島めぐりの船旅の夢なら幸福なはずなのに、困憊して起きた。
そもそも向うべき目的地があったのに、時間短縮になりそうと乗船したのが発端。しかしながらそれは、群島めぐりの船で、二日間戻れない。
たまには日常を離れるのもいいか、と思う。
船内は、車両のように縦に長く、雑魚寝スペースのみならず、赤絨毯のソファの区画や、スツールの並ぶバーカウンターなどもあり、居心地がいい。
時折、島に立ち寄って、潮風を身に受ける。
そのようにして船旅が終わり、家に帰れるのだなとホッとしながら、
あれは新百合ヶ丘駅のバス停留所。あざみ野行きの列に並んでいる。
二つに折りたたまれた列の、最後尾と思われる後列の端に並んだけれど、
前列の端へどんどん人が連なっていく。前列に並ぶのが正しかったのか…?
慌てて並び直すと、バスはあざみ野へは向かわず、群島めぐりの船着き場へ到着するのだった。
そうして二度目の船旅に出る。
どうにかして戻れないか。
群島めぐりとは言えど、寄港地は実は地続きで、電車やバスでも帰れるのではないか。
そう思い、二度目の旅は、住民の生活を観察している。
島には「馬場肝油堂」という黒々とした看板が立派な薬屋があり、そのそばに数件の商店が並んでいる。

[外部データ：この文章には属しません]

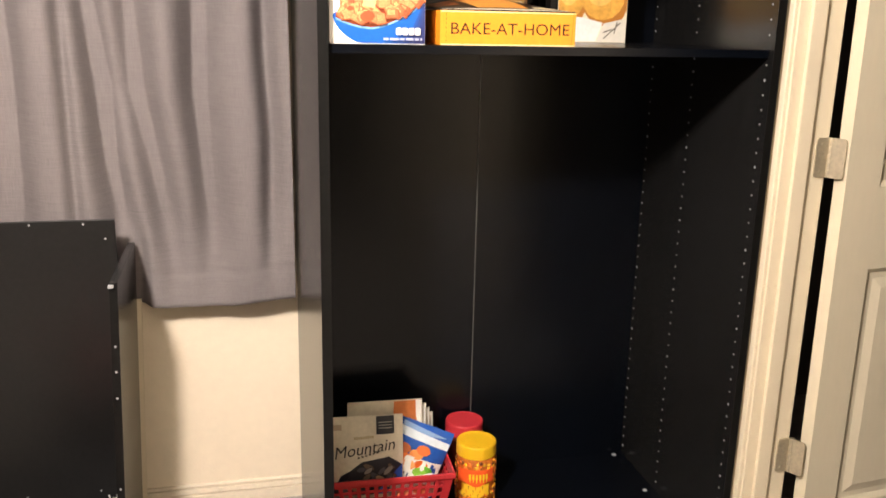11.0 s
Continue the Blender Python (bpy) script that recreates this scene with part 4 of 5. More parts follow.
def biscotti_box():
    w, h, d = 0.284, 0.067, 0.215
    r = carton("baking_box", "orange-yellow bake-at-home carton lying flat, lid bulging", 0.250, 0.018, SHELF2, w, h, d, "#e8941c", turn=0.6)
    words("BAKE-AT-HOME", 0.022, 0.022, 0.032, "#3a1c0c", r, layer=1.5, width=0.248)
    flat([rect(0.001, 0.0005, w - 0.001, 0.003), rect(0.001, h - 0.003, w - 0.001, h - 0.0008)], "#f4d8a0", r, "pale_edge", 1)
    flat([rect(0.0115, 0.006 + 0.0085 * k, 0.0125, 0.0105 + 0.0085 * k) for k in range(7)], "#8a4c10", r, "perforation", 1.2)
    flat([[(w - 0.009, 0.001), (w - 0.0075, 0.001), (w - 0.0045, h - 0.001), (w - 0.006, h - 0.001)]], "#c87a14", r, "flap_seam", 1.2)
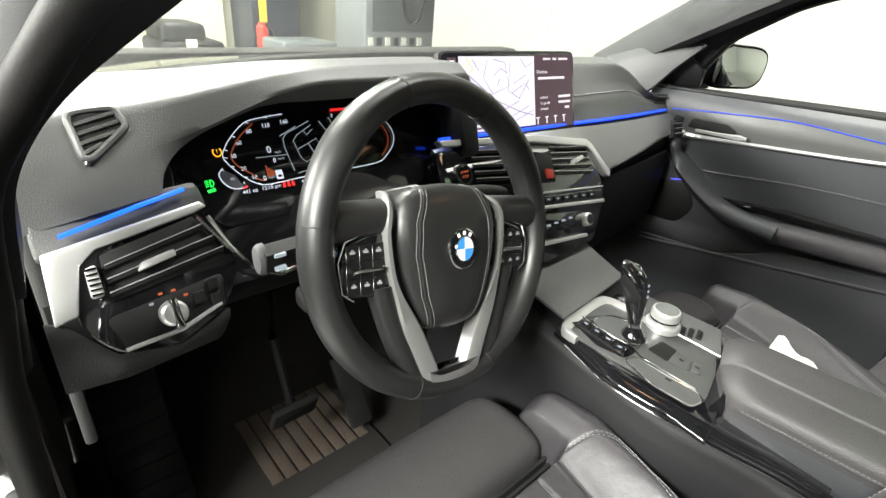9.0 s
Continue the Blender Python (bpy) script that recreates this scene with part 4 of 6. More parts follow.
# left fascia: silver frame, black vent and switch panel
part("silver_frame", slab(on_left, [(-0.656, 0.931), (-0.524, 0.9495), (-0.518, 0.944), (-0.530, 0.9405), (-0.618, 0.9265), (-0.632, 0.917), (-0.643, 0.880), (-0.661, 0.876)], 0.006, 0.014, 0.002, 3), SILVER, DASH, "satin silver trim frame")
part("left_panel", slab(on_left, rounded([(-0.660, 0.958), (-0.520, 0.968), (-0.515, 0.945), (-0.66, 0.925)], 0.006), -0.003, 0.02, 0.003), SOFT_DASH, DASH)
part("black_panel", slab(on_left, rounded([(-0.642, 0.915), (-0.627, 0.932), (-0.528, 0.944), (-0.500, 0.897), (-0.510, 0.872), (-0.528, 0.851), (-0.574, 0.833), (-0.622, 0.841), (-0.644, 0.866)], 0.012), 0.002, 0.014, 0.003, 3), GLOSS, DASH, "glossy black panel round the vent")


def air_vent(f, outline, slats, lever_at, name="air_vent", tilt=0.0):
    """A louvred outlet: dark well, horizontal slats, silver lever."""
    v = part(name, slab(f, outline, 0.004, 0.010, 0.002), RUBBER, DASH, "black louvred air vent")
    y0, y1 = min(p[0] for p in outline), max(p[0] for p in outline)
    for (ya, za), (yb, zb) in slats:
        part("slat", slab(f, [(ya, za), (yb, zb), (yb, zb + 0.0045), (ya, za + 0.0045)], 0.0075, 0.008, 0.0008), PLASTIC, v)
        part("slat_edge", tube([f(ya, za + 0.004, 0.008), f(yb, zb + 0.004, 0.008)], 0.0006, 5), SILVER, v)
    if lever_at is None:
        return v
    y, z = lever_at
    part("lever", slab(f, rounded([(y - 0.017, z - 0.006), (y + 0.017, z + 0.000), (y + 0.016, z + 0.006), (y - 0.013, z + 0.001)], 0.002), 0.014, 0.008, 0.001), SILVER, v, "satin silver vent lever")
    return v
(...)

その周囲を囲むように、築年数の嵩んでいそうな大型団地があり、ベランダでは住民たちが、太極拳に似た手足をゆるやかに動かす踊りに興じている。
そこで簡潔した人々の生活を見て、あぁ地続きではないのだな、船を降りたら家には帰れない、と思い知る。
……そんな夢の途中で起きて、思いのほか困憊しており、
ふと目にとまったぐでたまのツイッターを、長いこと眺めてしまった朝だった。